Many of them were, to put it mildly, unsympathetic characters whose "values" I would not want to be "shared" by high-ranking attorneys in the Justice Department. Fortunately, competent attorneys argued both sides of those cases, not because of their personal feelings about the defendants, but because the legal questions at the hearts of those cases had larger implications for the kind of country we're going to live in. And our constitutional order works, when it does, because the Court is directed to the full range of core issues involved by thoughtful advocates who present them forcefully and clearly.

The elegant way our criminal justice system runs as a self-sustaining engine of our larger societal values is apparently lost on Thiessen, who presents an argument so shockingly anti-American that I had to read it several times in order to believe that someone published it:

Some defenders say al-Qaeda lawyers are simply following a great American tradition, in which everyone gets a lawyer and their day in court. Not so, says Andy McCarthy, the former assistant U.S. attorney who put Omar Abdel Rahman, the "blind sheik," behind bars for the 1993 World Trade Center bombing. "We need to be clear about what the American tradition is," McCarthy told me. "The Sixth Amendment guarantees the accused -- that means somebody who has been indicted or otherwise charged with a crime -- a right to counsel. But that right only exists if you are accused, which means you are someone who the government has brought into the civilian criminal justice system." The habeas lawyers were not doing their constitutional duty to defend unpopular criminal defendants. They were using the federal courts as a tool to undermine our military's ability to keep dangerous enemy combatants off the battlefield in a time of war.
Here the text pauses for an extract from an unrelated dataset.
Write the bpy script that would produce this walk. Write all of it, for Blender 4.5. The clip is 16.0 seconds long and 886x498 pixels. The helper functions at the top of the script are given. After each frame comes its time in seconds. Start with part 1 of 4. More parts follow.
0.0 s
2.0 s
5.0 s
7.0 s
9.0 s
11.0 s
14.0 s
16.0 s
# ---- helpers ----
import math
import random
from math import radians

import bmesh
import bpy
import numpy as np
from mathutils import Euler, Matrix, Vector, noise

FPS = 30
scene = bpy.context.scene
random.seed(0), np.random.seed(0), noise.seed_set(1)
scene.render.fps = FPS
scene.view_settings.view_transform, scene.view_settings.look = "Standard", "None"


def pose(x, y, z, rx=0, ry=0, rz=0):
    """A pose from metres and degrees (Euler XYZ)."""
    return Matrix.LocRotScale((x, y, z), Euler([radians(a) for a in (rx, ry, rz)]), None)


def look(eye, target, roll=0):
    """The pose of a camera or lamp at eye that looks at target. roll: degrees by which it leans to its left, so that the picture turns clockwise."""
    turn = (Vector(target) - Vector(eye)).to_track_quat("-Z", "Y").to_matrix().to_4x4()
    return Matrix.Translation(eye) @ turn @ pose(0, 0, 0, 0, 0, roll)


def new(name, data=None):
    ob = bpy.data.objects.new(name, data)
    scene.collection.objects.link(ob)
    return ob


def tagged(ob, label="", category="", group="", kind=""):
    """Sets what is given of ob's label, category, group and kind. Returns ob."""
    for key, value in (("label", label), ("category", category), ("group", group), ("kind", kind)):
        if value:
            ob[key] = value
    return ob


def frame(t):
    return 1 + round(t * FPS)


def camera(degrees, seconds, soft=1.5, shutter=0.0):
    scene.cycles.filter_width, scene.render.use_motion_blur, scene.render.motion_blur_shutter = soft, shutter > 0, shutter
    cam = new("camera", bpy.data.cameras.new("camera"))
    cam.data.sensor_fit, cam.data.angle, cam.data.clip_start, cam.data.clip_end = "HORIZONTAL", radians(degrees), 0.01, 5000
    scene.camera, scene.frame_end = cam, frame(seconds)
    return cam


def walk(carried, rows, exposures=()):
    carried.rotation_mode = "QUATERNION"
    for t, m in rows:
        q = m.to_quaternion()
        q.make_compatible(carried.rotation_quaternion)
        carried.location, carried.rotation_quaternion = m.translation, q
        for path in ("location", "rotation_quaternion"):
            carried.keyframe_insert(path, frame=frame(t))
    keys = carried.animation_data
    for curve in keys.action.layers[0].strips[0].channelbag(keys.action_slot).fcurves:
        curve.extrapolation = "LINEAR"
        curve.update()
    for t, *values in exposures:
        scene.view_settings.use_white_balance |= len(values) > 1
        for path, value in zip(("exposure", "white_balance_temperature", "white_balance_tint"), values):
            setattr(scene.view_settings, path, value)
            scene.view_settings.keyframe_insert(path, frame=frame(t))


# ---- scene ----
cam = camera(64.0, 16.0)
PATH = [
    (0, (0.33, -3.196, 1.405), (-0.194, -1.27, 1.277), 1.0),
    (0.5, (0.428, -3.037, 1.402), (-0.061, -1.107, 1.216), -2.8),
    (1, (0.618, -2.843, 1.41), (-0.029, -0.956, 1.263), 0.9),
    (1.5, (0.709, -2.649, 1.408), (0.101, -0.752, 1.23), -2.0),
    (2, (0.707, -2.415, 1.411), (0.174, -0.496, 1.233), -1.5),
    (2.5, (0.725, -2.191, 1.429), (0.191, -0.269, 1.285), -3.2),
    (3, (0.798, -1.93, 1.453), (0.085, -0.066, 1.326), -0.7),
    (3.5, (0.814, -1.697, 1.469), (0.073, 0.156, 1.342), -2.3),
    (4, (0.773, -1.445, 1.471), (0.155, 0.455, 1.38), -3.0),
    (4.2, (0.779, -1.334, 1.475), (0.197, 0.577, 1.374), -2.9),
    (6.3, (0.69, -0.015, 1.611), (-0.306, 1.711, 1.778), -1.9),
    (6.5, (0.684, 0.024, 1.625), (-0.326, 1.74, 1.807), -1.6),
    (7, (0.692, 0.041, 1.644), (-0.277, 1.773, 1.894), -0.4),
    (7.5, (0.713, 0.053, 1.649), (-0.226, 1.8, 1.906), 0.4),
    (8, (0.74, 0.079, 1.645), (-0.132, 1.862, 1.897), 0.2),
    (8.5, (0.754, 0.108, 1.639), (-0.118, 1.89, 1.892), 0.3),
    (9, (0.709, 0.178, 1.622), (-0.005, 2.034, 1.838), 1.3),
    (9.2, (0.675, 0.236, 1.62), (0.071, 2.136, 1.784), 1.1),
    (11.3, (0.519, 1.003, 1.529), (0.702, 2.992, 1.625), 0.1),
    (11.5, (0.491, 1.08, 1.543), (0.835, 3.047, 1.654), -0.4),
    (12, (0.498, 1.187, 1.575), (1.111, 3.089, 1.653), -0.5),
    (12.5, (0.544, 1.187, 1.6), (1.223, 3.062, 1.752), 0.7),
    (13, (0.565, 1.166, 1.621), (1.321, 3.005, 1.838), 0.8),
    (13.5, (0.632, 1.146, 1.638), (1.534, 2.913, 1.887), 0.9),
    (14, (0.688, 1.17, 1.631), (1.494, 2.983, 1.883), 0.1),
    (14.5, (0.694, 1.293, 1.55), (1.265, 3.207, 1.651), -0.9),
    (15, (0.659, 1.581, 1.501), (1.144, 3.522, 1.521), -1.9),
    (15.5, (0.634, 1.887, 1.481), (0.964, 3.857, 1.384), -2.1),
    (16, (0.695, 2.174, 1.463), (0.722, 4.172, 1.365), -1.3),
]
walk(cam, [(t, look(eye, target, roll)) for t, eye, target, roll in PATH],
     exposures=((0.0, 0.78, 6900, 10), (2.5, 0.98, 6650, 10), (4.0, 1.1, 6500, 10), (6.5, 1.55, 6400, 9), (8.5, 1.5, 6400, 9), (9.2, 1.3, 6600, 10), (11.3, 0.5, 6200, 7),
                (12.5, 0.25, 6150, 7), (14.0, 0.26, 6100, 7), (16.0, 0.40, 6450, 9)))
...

This is just the semantic version of reductio ad absurdum. Clearly, if you find yourself detained at Gitmo, you've been accused of something! And the distinction between the "civilian criminal justice system" and the alternative -- military tribunals -- is irrelevant because defendants in military tribunals are also entitled to a vigorous defense. But the habeas lawyers were doing their Constitutional duty. That's why they are called "HABEAS LAWYERS." In standing up for the rights of habeas corpus, they are acting on my behalf -- indeed, on behalf of all Americans. They are using the federal courts as a tool to undermine the idea that I can be picked up off the street, declared an enemy combatant and thrown in a hole in perpetuity.
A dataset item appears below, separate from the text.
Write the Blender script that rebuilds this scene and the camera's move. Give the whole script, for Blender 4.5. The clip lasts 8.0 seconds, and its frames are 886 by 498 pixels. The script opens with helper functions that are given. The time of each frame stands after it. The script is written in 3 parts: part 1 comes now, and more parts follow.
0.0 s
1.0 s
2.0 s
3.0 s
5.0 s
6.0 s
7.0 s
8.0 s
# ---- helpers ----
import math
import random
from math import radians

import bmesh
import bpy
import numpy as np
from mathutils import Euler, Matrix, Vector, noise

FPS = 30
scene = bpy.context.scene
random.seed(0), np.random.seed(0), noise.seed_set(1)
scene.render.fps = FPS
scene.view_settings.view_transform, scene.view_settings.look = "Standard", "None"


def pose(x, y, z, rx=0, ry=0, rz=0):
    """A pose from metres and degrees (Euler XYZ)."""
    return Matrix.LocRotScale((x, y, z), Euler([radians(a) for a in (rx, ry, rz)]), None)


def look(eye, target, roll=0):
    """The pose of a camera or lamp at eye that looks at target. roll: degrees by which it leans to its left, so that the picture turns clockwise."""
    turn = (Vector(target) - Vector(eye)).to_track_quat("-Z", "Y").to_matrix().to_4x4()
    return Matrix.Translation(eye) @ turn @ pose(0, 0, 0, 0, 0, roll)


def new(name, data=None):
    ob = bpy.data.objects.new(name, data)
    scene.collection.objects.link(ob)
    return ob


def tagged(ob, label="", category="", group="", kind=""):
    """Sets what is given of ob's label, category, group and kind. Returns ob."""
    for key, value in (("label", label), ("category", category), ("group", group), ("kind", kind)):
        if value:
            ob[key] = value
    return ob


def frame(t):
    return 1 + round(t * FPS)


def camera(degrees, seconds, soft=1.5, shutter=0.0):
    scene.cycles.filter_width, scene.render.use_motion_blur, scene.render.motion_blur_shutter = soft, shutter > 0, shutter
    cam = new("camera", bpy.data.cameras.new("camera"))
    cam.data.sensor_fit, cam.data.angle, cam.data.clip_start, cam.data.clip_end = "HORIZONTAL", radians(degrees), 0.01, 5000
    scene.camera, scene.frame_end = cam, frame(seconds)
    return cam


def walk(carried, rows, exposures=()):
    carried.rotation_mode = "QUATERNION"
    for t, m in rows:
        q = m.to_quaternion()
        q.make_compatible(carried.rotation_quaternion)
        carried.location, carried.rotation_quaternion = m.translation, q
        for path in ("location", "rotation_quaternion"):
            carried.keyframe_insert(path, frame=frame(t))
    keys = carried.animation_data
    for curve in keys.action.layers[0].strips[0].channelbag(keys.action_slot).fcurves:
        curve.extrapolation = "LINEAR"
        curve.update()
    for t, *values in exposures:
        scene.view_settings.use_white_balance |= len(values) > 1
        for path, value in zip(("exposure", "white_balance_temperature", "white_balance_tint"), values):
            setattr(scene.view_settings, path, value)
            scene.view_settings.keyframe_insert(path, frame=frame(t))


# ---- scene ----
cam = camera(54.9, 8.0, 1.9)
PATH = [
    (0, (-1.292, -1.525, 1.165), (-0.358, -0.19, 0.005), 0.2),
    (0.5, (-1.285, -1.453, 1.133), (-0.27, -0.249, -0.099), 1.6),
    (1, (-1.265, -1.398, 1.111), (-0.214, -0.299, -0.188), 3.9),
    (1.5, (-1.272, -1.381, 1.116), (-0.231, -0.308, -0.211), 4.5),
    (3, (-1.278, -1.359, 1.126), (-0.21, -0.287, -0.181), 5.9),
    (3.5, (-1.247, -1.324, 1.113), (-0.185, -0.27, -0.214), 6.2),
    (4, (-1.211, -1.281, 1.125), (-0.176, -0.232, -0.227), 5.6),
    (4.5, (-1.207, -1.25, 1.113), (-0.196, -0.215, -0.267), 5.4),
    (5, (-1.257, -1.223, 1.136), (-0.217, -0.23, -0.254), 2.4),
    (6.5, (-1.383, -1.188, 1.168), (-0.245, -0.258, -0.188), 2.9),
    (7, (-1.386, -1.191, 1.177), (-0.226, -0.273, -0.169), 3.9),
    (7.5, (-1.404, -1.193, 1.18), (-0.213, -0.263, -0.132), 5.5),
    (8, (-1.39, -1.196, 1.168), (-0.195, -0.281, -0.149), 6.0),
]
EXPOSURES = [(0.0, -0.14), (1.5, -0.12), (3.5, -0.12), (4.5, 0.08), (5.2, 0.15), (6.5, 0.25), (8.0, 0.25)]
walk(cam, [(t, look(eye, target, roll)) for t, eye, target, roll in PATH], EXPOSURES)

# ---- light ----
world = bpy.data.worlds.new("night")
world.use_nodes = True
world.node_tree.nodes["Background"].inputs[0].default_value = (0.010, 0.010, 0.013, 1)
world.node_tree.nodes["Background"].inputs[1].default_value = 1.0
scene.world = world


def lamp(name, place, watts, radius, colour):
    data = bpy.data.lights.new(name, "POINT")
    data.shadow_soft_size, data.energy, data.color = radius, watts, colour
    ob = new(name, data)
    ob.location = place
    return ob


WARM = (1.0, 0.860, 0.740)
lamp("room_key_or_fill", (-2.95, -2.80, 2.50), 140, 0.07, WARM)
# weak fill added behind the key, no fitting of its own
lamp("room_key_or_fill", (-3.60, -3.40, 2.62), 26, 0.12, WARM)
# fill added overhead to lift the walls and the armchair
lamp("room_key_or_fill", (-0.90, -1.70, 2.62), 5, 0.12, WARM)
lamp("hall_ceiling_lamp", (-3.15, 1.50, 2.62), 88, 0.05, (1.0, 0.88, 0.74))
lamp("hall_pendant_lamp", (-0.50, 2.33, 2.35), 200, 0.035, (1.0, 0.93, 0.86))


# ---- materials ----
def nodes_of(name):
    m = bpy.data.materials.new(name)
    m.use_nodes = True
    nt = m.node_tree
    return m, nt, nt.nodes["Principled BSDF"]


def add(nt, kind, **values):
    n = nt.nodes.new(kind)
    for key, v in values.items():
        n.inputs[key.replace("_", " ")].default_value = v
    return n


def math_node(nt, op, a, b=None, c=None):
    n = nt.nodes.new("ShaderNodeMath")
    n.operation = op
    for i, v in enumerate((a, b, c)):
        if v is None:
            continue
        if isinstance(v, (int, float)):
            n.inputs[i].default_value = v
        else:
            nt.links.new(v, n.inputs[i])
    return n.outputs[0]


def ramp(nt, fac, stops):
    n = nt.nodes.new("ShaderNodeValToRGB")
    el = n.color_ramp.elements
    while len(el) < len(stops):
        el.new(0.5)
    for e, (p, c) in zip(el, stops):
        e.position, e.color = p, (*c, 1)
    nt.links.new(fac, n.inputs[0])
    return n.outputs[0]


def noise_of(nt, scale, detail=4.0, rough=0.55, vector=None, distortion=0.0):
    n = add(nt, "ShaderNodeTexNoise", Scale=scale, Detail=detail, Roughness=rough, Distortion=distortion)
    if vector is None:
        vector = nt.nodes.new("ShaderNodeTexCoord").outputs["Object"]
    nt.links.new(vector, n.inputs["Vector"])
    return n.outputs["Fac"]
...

There's also the thorny and inconvenient fact that many detainees, such as the aforementioned Martin Mubanga, Bisher al Rawi and Jamil el-Banna were not "dangerous enemy combatants" and did not return to a "battlefield" but rather, returned to their lives and families. All because they received vigorous defense. Is there any discernible benefit to national security at keeping such individuals locked up? The Supreme Court would likely take a dim view of that premise, seeing as how they ruled in Boumediene v. Bush that detainees have the right to be defended, by lawyers.
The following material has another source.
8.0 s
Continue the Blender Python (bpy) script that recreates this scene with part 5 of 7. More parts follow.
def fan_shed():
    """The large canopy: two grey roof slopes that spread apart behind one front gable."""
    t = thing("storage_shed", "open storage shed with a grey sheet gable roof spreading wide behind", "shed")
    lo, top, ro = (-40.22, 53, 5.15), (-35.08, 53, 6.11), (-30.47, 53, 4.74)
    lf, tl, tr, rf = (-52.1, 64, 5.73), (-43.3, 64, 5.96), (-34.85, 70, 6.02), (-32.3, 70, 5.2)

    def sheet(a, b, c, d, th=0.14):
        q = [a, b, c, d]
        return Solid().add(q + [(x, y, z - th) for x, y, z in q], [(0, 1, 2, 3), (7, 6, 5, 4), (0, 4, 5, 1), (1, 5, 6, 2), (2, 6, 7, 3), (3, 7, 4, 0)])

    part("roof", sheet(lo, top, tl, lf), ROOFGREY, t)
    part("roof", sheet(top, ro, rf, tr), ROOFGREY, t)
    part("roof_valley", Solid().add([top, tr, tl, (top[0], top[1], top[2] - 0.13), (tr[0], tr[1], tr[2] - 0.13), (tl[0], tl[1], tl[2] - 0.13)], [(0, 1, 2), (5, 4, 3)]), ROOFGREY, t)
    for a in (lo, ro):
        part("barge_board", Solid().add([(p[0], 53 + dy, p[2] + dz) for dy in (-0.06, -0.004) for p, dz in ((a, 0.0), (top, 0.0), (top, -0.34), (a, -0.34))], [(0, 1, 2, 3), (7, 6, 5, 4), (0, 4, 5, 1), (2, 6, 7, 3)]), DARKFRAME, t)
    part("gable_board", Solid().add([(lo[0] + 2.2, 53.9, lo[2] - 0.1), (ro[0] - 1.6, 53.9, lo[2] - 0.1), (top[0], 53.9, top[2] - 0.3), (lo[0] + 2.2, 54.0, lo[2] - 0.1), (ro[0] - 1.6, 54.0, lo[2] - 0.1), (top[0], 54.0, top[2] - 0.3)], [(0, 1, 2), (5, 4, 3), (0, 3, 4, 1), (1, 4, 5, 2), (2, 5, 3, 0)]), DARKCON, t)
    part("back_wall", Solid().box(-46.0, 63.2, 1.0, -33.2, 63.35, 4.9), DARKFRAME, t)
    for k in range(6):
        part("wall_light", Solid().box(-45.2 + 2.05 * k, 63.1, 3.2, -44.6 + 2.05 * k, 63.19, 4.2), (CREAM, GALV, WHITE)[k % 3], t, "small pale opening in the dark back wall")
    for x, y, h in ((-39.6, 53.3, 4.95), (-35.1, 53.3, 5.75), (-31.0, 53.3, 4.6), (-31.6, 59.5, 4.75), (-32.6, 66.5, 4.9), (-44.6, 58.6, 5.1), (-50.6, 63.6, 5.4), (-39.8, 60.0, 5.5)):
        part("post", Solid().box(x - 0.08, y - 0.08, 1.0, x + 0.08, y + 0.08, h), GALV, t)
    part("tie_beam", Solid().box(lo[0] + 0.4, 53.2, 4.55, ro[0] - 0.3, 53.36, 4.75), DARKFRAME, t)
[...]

Of course, the logical basis for the case I'm making here is so unassailable that Liz Cheney plumb forgot that she's supposed to disagree with it! Instead, we get this remarkable bit of Newspeak:

AMY HOLMES: Liz, good morning. So you released a fairly provocative ad, I have to say. And you ask the question "whose values" [does] Eric Holder share? In your view, whose values does he share?

CHENEY: Well, what the ad does -- and actually it doesn't question anybody's loyalty. What the ad does is it says that there are nine lawyers in the Justice Department who used to represent al Qaeda terrorists and the Attorney General will only tell us who two of them are and we want the American people to have the right to know who the others are.

In other words, just because Keep America Safe is suggesting that the character of these lawyers could be impugned doesn't mean they are actually doing any impugning. I guess the ad they paid for is actually a fantastic simulation of the way someone could impugn their character.

It doesn't seem logical -- at least as long as you are wondering how on earth they think they can succeed at undoing a Supreme Court case or preventing these detainees from receiving a vigorous defense in accordance with American legal traditions. One is forced to consider what people like Thiessen and Cheney are up to.

First, remove the focus from the attorneys and put it on the defendants themselves. It seems to me that what Thiessen is attempting to do here is to enforce the notion that these Gitmo detainees are part of an "untouchable" class of defendants, that to insist that they receive a defense at all is in itself treasonous.

Of course, when these detainees actually start getting defended, you start to learn that there are Martin Mubangas and Bisher al Rawis in their ranks, and you start to wonder how it came to pass that such people ended up there in the first place. As Thiessen's primary role as an op-ed contributor for the Washington Post is to mount a P.R. campaign for the Bush administration, it's the sort of contention you can expect him to make, time and again. (You'll note that what Thiessen's piece is really all about is an elaborate defense of Bush's house torturers.)

Beyond that, it's important to remember that the motivations behind smearing these Justice Department lawyers are nothing but political. Eugene Robinson very ably points this out in a competing op-ed in the Post, today:

But maligning is apparently the whole point of the exercise. The smear campaign by Cheney, et al., has nothing to do with keeping America safe. It can only be an attempt to inflict political damage on the Obama administration by portraying the Justice Department as somehow "soft" on terrorism. Even by Washington's low standards, this is unbelievably dishonest and dishonorable.

In short, Thiessen and Cheney really do not give a tinned shit about influencing national security policy for the better. Their only concerns are electoral. That their attack on these Department of Justice lawyers is so outlandish is a testament to just how unsalable their ideas really are.